I thought notepad, being the most simple text reader is also the fastest, but I discovered when I tried to open very large text files that Wordpad opens them much much more quickly.
What could be the reason for this?
22 Answers
Simple ≠ Fast
A plain basic editor like Notepad might be so simple that it doesn't have the ability to deal with complex situations, because it's only used for easy use cases.
A smart editor will determine many factors to decide which strategy is the best to use. For example instead of reading the file line-by-line or byte-by-byte like a stupid editor it'll load into a big buffer for fast reading later. Or it can map the file to memory. But how big should the buffer or the map area be? It depends on each specific case and the editor should also account for that. Instead of loading a whole several-GB file into memory and stuck because that simply doesn't fit in, a smart editor just checks the file size and loads only the currently viewing part then seek later when needed.
All of that require a more careful design with a lot of logic that doesn't exist in Notepad, since its source code hasn't changed much for a decade.
See Why can Vim open large files faster than some other text editors?
Update
Windows 10 build 17713 introduced a lot of changes to Notepad, one of which improves Notepad's behavior on large files
- We’ve improved the performance when opening large files in Notepad.
- Notepad now supports Ctrl+Backspace to delete the previous word.
- Arrow keys now correctly unselect text first and then move the cursor.
- When saving a file in Notepad, the line and column number no longer reset to 1.
- Notepad now correctly displays lines that don’t fit entirely on the screen.
Now there are also Unix line ending support, text zooming ability and status bar in word wrap mode
Announcing Windows 10 Insider Preview Build 17713
It's also confirmed that Notepad does use memory-mapped file, but that's the beginning part. The difficult thing is to parse the line and do the line wrapping. Even Notepad++ sucks when opening super huge files. See Poor performance with large .txt
6Notepad is little more than a shell around the Windows Edit control. It was designed for editing small amounts of text and was optimized for such. Early versions had to run in systems with very limited resources where these optimizations were important. Windows 95 had an official requirement of only 4 MB RAM and for technical reasons the Edit control was limited to 64K of text. The NT platform was not so limited but it too had to work with limited resources.
Designing an editor for small files is relatively simple.

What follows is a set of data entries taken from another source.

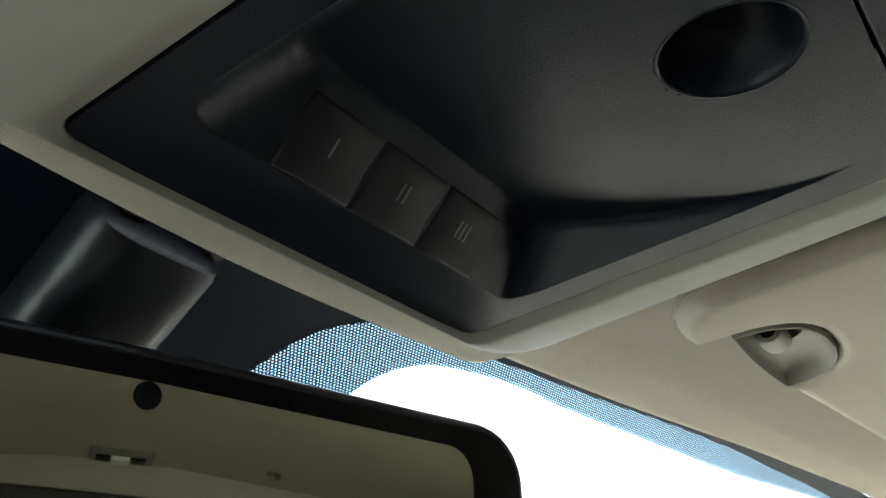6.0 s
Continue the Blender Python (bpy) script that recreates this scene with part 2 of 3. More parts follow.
def box(x0, x1, y0, y1, z0, z1, bevel=0.0, segments=2):
    bm = bmesh.new()
    bmesh.ops.create_cube(bm, size=1.0, matrix=Matrix.Translation(((x0 + x1) / 2, (y0 + y1) / 2, (z0 + z1) / 2)) @ Matrix.Diagonal((x1 - x0, y1 - y0, z1 - z0, 1)))
    if bevel:
        bmesh.ops.bevel(bm, geom=bm.edges[:], offset=bevel, segments=segments, profile=0.6, affect="EDGES")
    return bm


def join(*bms):
    out = bms[0]
    for b in bms[1:]:
        me = bpy.data.meshes.new("tmp")
        b.to_mesh(me)
        b.free()
        out.from_mesh(me)
        bpy.data.meshes.remove(me)
    return out


def clothed(bm, along="xy"):
    """Lays the cloth's u, v straight onto the two named axes."""
    lay = bm.loops.layers.uv.get("cloth") or bm.loops.layers.uv.new("cloth")
    a, b = "xyz".index(along[0]), "xyz".index(along[1])
    for f in bm.faces:
        for loop in f.loops:
            loop[lay].uv = (loop.vert.co[a] + loop.vert.co.z, loop.vert.co[b] + 0.6 * loop.vert.co.z)
    return bm


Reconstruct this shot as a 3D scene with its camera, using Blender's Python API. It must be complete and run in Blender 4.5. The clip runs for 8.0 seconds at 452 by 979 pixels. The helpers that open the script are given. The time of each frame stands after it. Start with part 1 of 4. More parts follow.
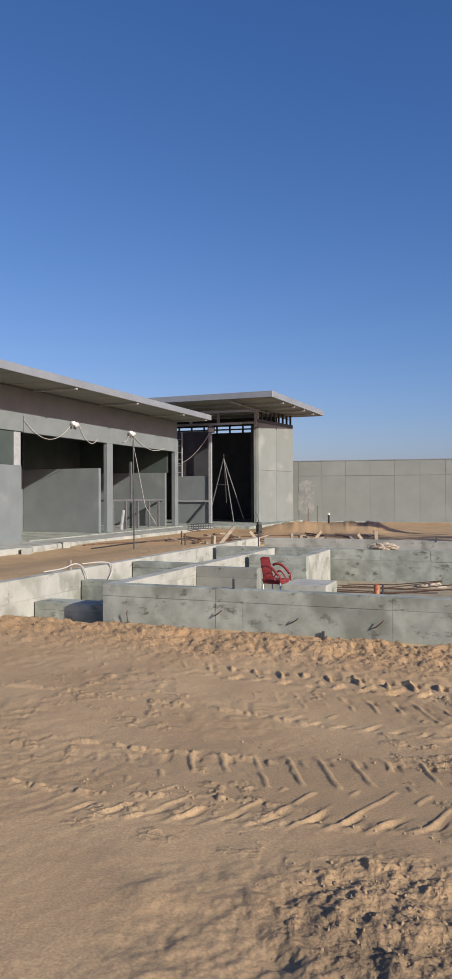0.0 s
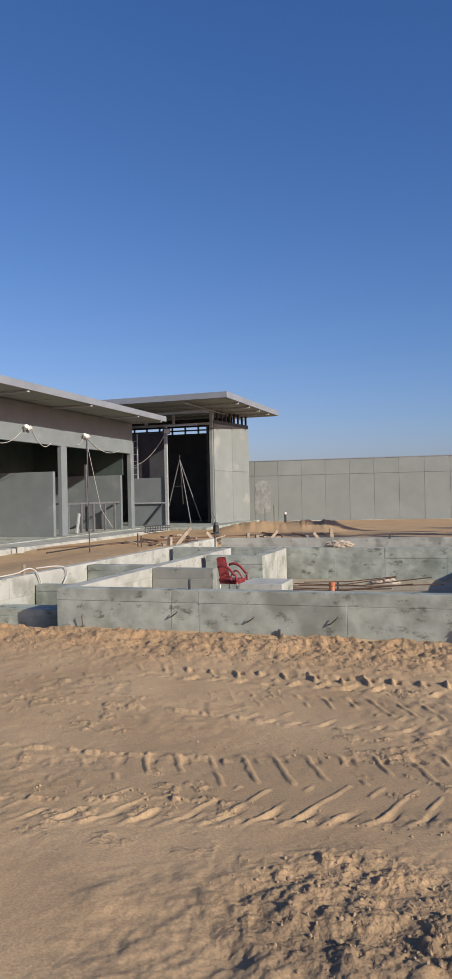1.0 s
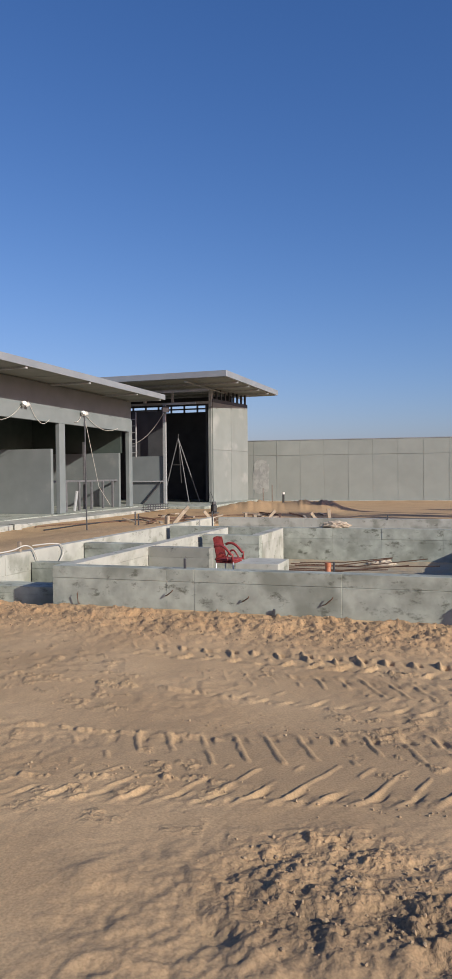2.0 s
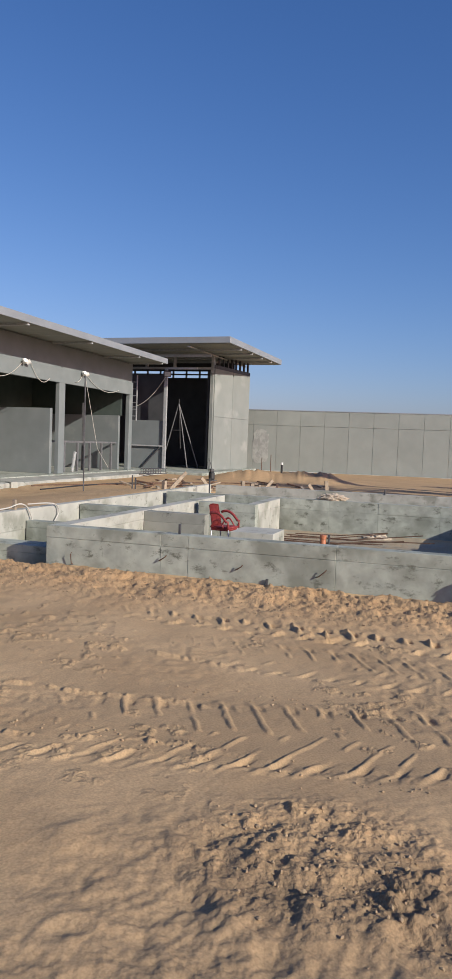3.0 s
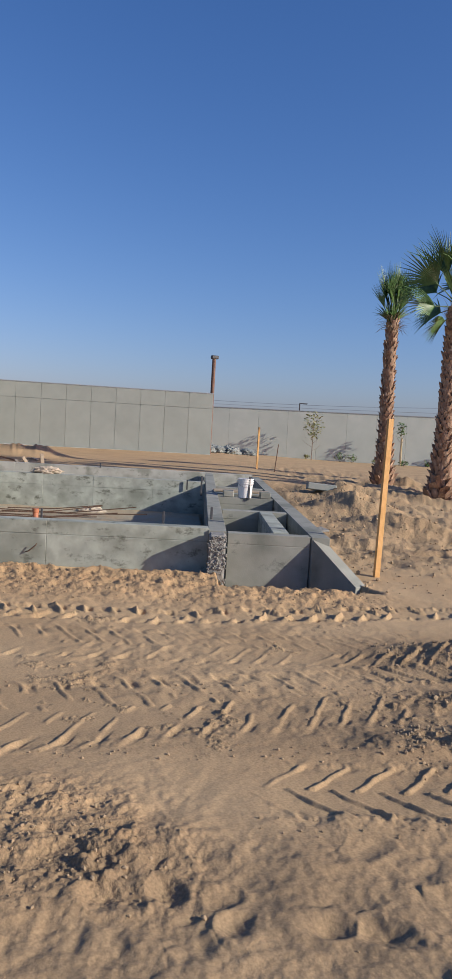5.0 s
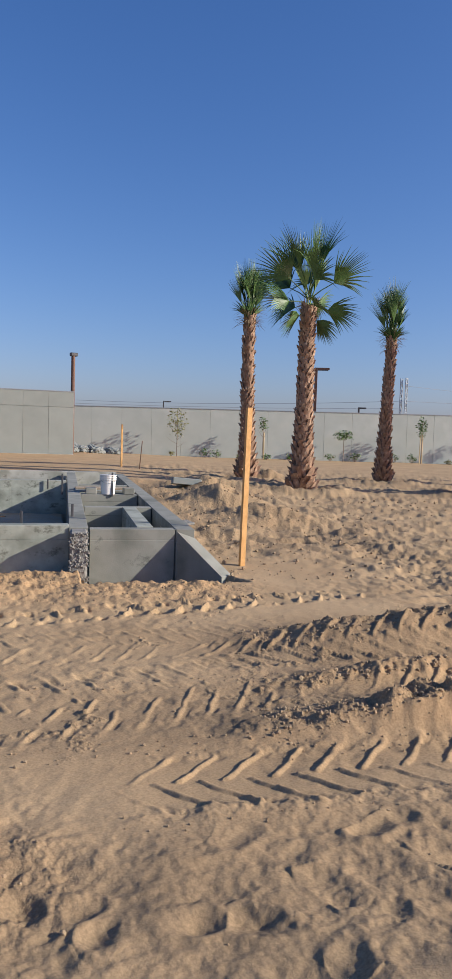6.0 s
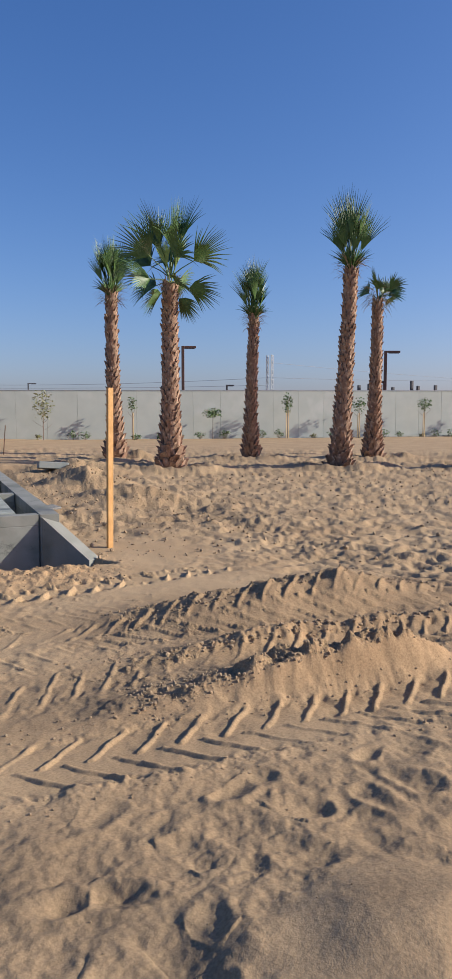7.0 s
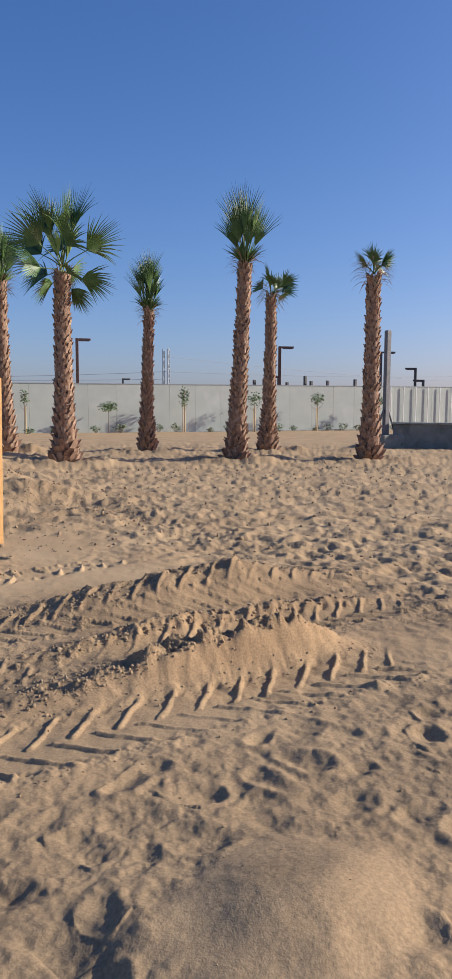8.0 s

Designing one that works efficiently with large files is anything but simple and requires a great deal of complex code. Small and simple editors do not work well with large files. All such editors, not just notepad, will choke on multi gigabyte files, even on a powerful computer. Some advanced editors can handle this with ease.
Notepad still works well for it's intended purpose and has had few changes over the years. The Windows Edit control is used in some form in most Windows applications so the potential for incompatibilities is great if major changes were made. Why take the chance of making unnecessary changes? Experience has shown that the most trivial of changes can cause incompatibilities in applications
If you need to edit larger files there are plenty of other editors available. Notepad was never designed for this.